I’m the bill payer in my house. Craig handles all the long-term investments, and I keep tabs on the household checking and savings accounts, write all the preschool tuition and elementary school fundraiser checks and make sure the lights stay on.
For the most part, bill paying is pretty routine. I usually wait until at least 3 bills have accumulated before taking the time to pull out the check book, stamps, return address labels and a pen. I admit that I can be pretty lazy about certain things, and while our bills are paid on time, I also admit that they are mailed much closer to their due date than the date they landed on our kitchen counter.
If a bill does happen to be paid late, it’s going to be one of the few bills we receive that does not include a return mailing envelope. Bills that come without that standard-issue envelope are always from one of our local service providers, like our pest control or security system companies. I presume they do not include a return envelope because they don’t want the added expense. Though I also presume we’re only talking about adding a few additional pennies per customer to their paper costs.

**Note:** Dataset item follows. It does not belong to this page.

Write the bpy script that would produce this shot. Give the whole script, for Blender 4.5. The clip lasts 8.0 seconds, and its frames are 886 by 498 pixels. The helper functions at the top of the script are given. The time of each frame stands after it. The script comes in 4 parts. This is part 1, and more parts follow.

For me, not having an included envelope means that I have to locate one for myself (and also requires climbing a flight of stairs to find one). That, in turn, means that I’ll more than likely put off paying that bill for at least a few more days.
A business not getting my bill for at least a few more days means that the business has to wait longer to get paid. It also increases the likelihood that the business will issue a new invoice showing my account in the Net 31-60 day window, and each new invoice means another piece of paper, another envelope and another stamp, plus the time to process and handle it.
Back in my consumer research days, we’d classify something like an included return envelope as a basic feature that consumers expect from a business and its competitors. So by not providing that feature, a business was being judged negatively by its customers.
Taking that thought – and the fact that not providing a return envelope can have a detrimental effect on accounts due – one step further, I can’t help but think how for the cost of just a few pennies per bill mailed out, a business could significantly capitalize on that investment.